Sunday, October 05, 2014

Once, The Musical, A Review.


Reviewed by Lee Bemrose

I have to start out by admitting that I don't like musicals. The last one I went to was six or so years ago and it was an accident. Musicals just seem a bit stupid, with their singing-instead-of-saying approach to story telling. What I want from theatre is just a good story well told. Song and dance? Bah.

Having said that, one of my most well known dirty little secrets is that I am a total sucker for a good romantic comedy, and as far as that goes, it doesn't get much better than this.

I think where Once stands apart from your garden variety musical is that it is about music. My usual seething hatred of musicals isn't justified here because this is not about people spontaneously bursting into song and dance for no logical reason, it is about music and the love of music. When the characters sing and dance here, it all feels more natural than in other musicals. The story is so clearly told and thoroughly engaging that you could forget you were watching a musical, if the music wasn't so damned good.

Once is about a guy and a girl. Well, two girls, really. Guy is a broken-hearted busker about to turn his back on his music. Girl sees that he is about to do this but feels so passionately that his music and song-writing is great that she encourages him to do whatever it takes to get back into it. The romantic tension between them is the stuff of all great romcoms, but the outcome is what stays with you and makes this so memorable. Once is a story, perhaps, about three kinds of love: selfish love; unrequited love; and selfless love. This last one is the main one here - the most noble kind of love- and it's a bitter-sweet thing.

The stage is a bar in Ireland, and the show starts with audience members up on stage ordering drinks and standing about as a couple of performers start jamming on a variety of instruments and singing seemingly impromptu songs. It's how you imagine traditional Irish pubs to be. It's a good way to entertain those of us who arrived on time while we wait for those who didn't arrive on time. Gradually, the audience exits the stage to go to their seats, the lights go down and our story begins.

It opens with a song of melancholy, and our man (Tom Parsons) can sing. (And strum and act, sometimes all at the same time. He's good looking too. Bastard). But as soon as Girl (Madeline Jones) takes to the stage, there are laughs. She is a quirky and forthright Czek, a fellow music lover. She knows what's ticking in Guy's heart and she quickly becomes an important part of his world.

The leads are both well drawn, engaging characters, and as they slowly get to know each other, we get to know them and their very different worlds. There are multitudes of other characters – all warm, engaging and funny – played by head-shakingly talented actor/musicians. The casting process for this must have been an interesting experience.

Every musical instrument bar the theremin appears to be in the show, all played with precision to create feelings of warmth, melancholy, humour and fun. Lots of fun.

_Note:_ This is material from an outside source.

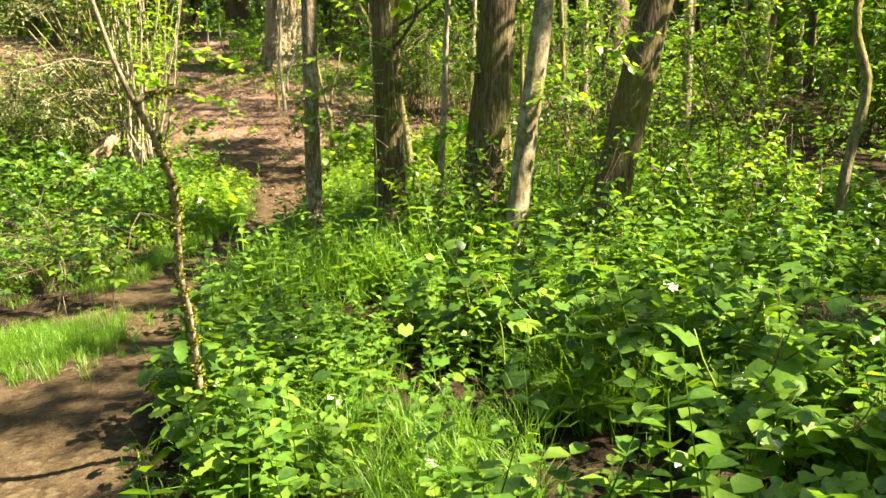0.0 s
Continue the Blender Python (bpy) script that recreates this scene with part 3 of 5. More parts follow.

The actors at all times appear to be absolutely enjoying themselves and playing their instruments. It's a wonderful thing to see. It's probably unfair to single anyone out from such an impressive ensemble of mostly local performers, but Amy Lehpamer perhaps best demonstrates this joy that I'm talking about; she shined brightly when she had her floor-stomping moments with her violin.

Once is a big, slick production, again not the kind of thing I'm usually drawn to. I'm usually found at banged up little theatres who put on edgy independent productions. I like risk takers like recent Fringe dwellers Stephen House and the Mellow Yellow crew.

But without reservation, I loved Once. It's a good story well told, with some wonderful tunes.

On at Princess Theatre, Melbourne until... erm... not really sure. But it's on now and you should definitely go see it. It's good. Really good.

Read about the show and buy tickets here.


Bright Precious said...

Loved your review, Lee. It's spot on.

Lee Bemrose said...

Thanks, Deb. It was a good show, wasn't it?